Subject: Re: Moore-Penrose Inverse
Date: Fri, 12 Nov 2000 18:54:54 -0500
From: Alex Bogomolny

Here's an answer to your question. It came by the way of a friend of mine, Florian Potra, currently at the University of Maryland. Florian went directly to the source: M.Z. Nashed who edited the book

M. Z . Nashed, editor, Generalized Inverses and Applications, Academic Press, 1976.

All the best,
Alexander Bogomolny

  1. E.H. Moore in 1920 generalized the notion of "inverse" of a matrix to include all matrices. Moore's definition of the generalized inverse of a (rectangular) matrix is equivalent to the existence of a matrix G such that AG and GA are appropriate projectors. Moore was a professor at the University of Chicago and was one of the leading American analysts in the early 1900s. Much of his work remained dormant for a long time since he wrote in an obscure way.
  2. Unaware of Moore's work, Penrose showed in 1955 that there exists a unique matrix B such that ABA = A, BAB = B, AB and BA are Hermitian. In 1956 he published a paper showing that the genaralized inverse he has defined has the least squares property. Moore did not have this.
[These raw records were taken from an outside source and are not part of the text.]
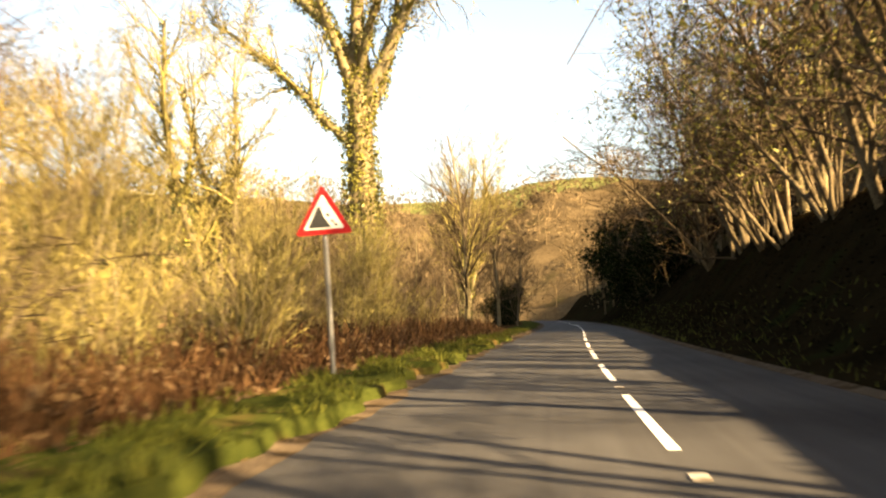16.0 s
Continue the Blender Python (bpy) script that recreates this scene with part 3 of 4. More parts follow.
copper = make_tree("copper_shrub", tree_meshes(140, "copper", STEM, 8.5, 0.07, 12, 0.42, leaf=BRONZE, leaf_n=5200, leaf_size=0.08, leaf_low=1.2), "tall shrub holding coppery dead leaves", "shrub")
thicket = [make_tree("willow_thicket", tree_meshes(85 + i, "thicket", [(4, 0.1, 0.03, 7, 0.4, 32, 0.1), (3, 0.15, 0.05, 4, 0.5, 32, 0.1), (1, 0.2, 0.0, 0, 0, 0, 0)], 3.2, 0.03, 12, 0.4, bark=PALEBARK, twig=GOLD, thin=0.02), "low golden thicket of bare shoots", "shrub", "golden thickets") for i in range(2)]
YEW = [(9, 0.04, 0.02, 44, 0.32, 72, 0.03), (5, 0.12, 0.0, 10, 0.45, 42, 0.1), (3, 0.2, 0, 0, 0, 0, 0)]
yew = [make_tree("evergreen_tree", tree_meshes(70 + i, "evergreen", YEW, 17, 0.28, leaf=EVERGREEN, leaf_n=36000, leaf_size=0.27, leaf_low=0.1, leaf_slim=0.2), "dark evergreen tree with ragged drooping boughs", "tree", "evergreens at the junction") for i in range(2)]
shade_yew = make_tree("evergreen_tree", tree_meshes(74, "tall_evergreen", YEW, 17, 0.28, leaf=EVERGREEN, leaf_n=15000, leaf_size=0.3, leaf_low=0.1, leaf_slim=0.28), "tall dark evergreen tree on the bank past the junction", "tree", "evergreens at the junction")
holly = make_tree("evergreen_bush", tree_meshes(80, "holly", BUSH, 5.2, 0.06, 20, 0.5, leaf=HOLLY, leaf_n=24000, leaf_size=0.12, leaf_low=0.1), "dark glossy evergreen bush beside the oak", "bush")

# originals stand at their own places too
def first(ob, s, u, turn=0.0, size=1.0, label=""):
    ob.matrix_basis = stand(s, u, turn)
    ob.scale = (size,) * 3
    tagged(ob, label)


first(ash[0], 86, -15.5, 10, 0.9)
first(ash[1], 91, -18.0, 80, 0.9)
first(ash[2], 160, -11.5, 200, 1.05, "tall bare tree with dark shrubby foot")
plant(ash[1], 52.2, -10.0, 140, 0.7)
plant(ash[2], 63.8, -13.8, 60, 0.72)
plant(pole_tree[0], 67, -14, 10, 0.75)
plant(pole_tree[1], 70.5, -12.8, 100, 0.75)
first(poplar[0], 79.7, -10.6, 0, 0.86)
first(lone, 141.2, -10.4, 40, 0.88)
first(poplar[1], 77.8, -11.4, 100, 0.84)
for s, u, k, t, z in [(66, -19, 2, 20, 0.6), (95, -26, 1, 250, 0.75), (214, -20, 2, 60, 0.95), (287, -15, 2, 70, 1.1), (313, -13.7, 0, 220, 0.8),
                      (300, -17, 2, 15, 0.95), (306, -19, 0, 95, 1.1), (318, -17, 1, 35, 1.05), (325, -14, 2, 5, 0.9), (332, -18, 0, 65, 1.1), (199, -20, 0, 75, 0.5), (209, -18, 1, 5, 1.0), (223, -17, 0, 85, 1.0), (230, -19, 1, 55, 1.05), (240, -15, 2, 25, 0.9), (409, -19, 1, 160, 0.9), (418, -21, 2, 10, 1.0), (446, -8, 0, 30, 1.0), (462, -10, 1, 80, 1.05), (478, -8, 2, 130, 1.0), (492, -12, 0, 200, 1.1), (510, -7, 1, 240, 1.0)]:
    plant(ash[k], s, u, t, z)
for s, u, k, t, z in [(76.7, -14.2, 0, 30, 0.72), (74.6, -14.4, 1, 60, 0.66), (84, -19, 0, 30, 0.8), (174, -17, 0, 40, 0.75)]:
    plant(poplar[k], s, u, t, z)
first(thin_tree[0], 349, 9.0, 0, 1.2)
first(thin_tree[1], 356, 8.0, 90, 1.2)
for s, u, k, t, z in [(402, 6.8, 1, 10, 1.4), (412, 7.0, 2, 120, 1.45), (424, 6.7, 0, 220, 1.4), (436, 7.0, 1, 300, 1.5), (448, 6.8, 2, 40, 1.5)]:
    plant(thorn[k] if s > 430 else thin_tree[k % 2], s, u + 2.2, t, z, "bare tree arching over the road", 16)
first(pole_tree[0], 282, -10.0, 0, 1.15)
first(pole_tree[1], 285, -11.0, 90, 1.2)
first(pole_tree[2], 274, -12.0, 200, 1.15)
for s, u, k, t, z in [(262, -15, 0, 40, 1.1), (266, -17, 1, 100, 1.0), (269, -13, 2, 10, 1.05), (271, -16, 0, 200, 1.1), (276.5, -9.8, 1, 250, 1.05), (278, -14, 2, 80, 1.2), (280.5, -12, 0, 300, 1.2), (288, -12.5, 2, 150, 1.15), (291, -16, 1, 20, 1.1), (296, -14.5, 0, 120, 1.0), (303, -11.5, 2, 0, 0.8), (307, -15, 1, 60, 0.8),
                      (197, -14.5, 2, 120, 0.45), (201.5, -13.5, 1, 250, 0.65), (203, -10.6, 2, 300, 0.8), (205.9, -11, 0, 30, 1.0), (208, -15, 1, 90, 1.0), (161.3, -9.9, 2, 220, 0.8), (164.6, -14.3, 0, 80, 0.95), (168, -11, 1, 140, 1.05), (171, -12.3, 2, 40, 1.1), (175, -11.4, 0, 300, 1.1), (173, -14.5, 1, 190, 1.1), (178, -13, 2, 10, 0.8),
                      (393.5, -12, 1, 20, 0.9), (395.5, -11, 2, 100, 0.95), (401, -15, 0, 60, 0.8), (318, -11, 0, 40, 0.5), (340, -12, 1, 20, 0.4), (346, -13, 2, 90, 0.45)]:
    plant(pole_tree[k], s, u, t, z)
plant(pole_tree[1], 481, -6.2, 75, 0.95, "straight dark bare tree beside the road")
first(dark_bush[0], 264, -12.0, 0, 0.95)
first(dark_bush[1], 269, -11.2, 60, 1.0)
for s, u, t, z in [(273, -10.8, 120, 0.95), (276.5, -12, 10, 1.1), (280, -10.8, 200, 0.9), (284, -12.5, 40, 1.05), (288, -10.8, 90, 0.7), (271, -14.5, 300, 1.2), (279, -15.5, 30, 1.2), (157, -11.2, 80, 0.9), (161.5, -12.2, 20, 1.0), (165, -11.5, 160, 0.8), (169.5, -11.8, 240, 0.9), (174, -12.6, 70, 0.8), (255, -15, 70, 1.0)]:
    plant(dark_bush[int(s) % 2], s, u, t, z)
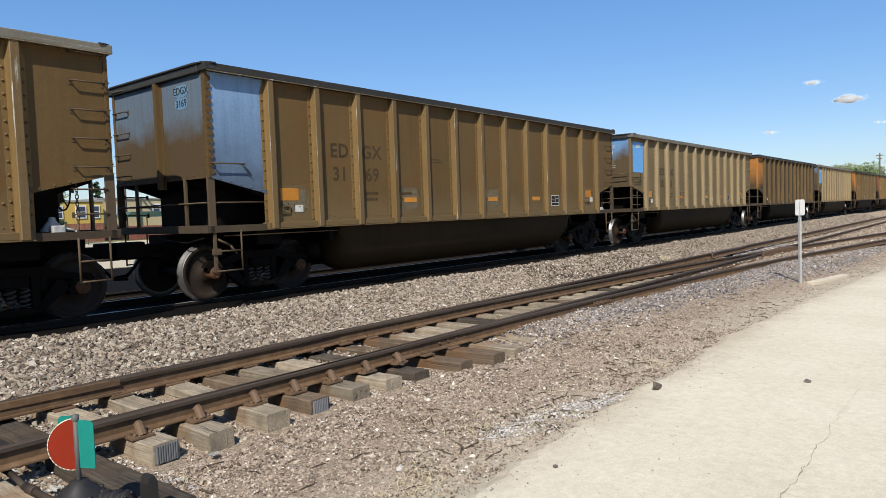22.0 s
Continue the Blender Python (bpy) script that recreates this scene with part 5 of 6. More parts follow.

Penrose's only 2 papers on generalized inverses are short and elegant, and are based on his Ph.D. at Sheffield, UK.
  3. Penrose is the well known ROGER PENROSE who has profound contributions to tiling, mathematical physics, and other areas. I recall that he gave the Gibbs' lecture at the AMS a few years ago.
  4. Neither Moore nor Penrose considered generalized inverses of operators on Hilbert space, but Tseng, a Chinese student of Moore and Barnard, considered this in his Ph.D. dissertation at Chicago, 1933.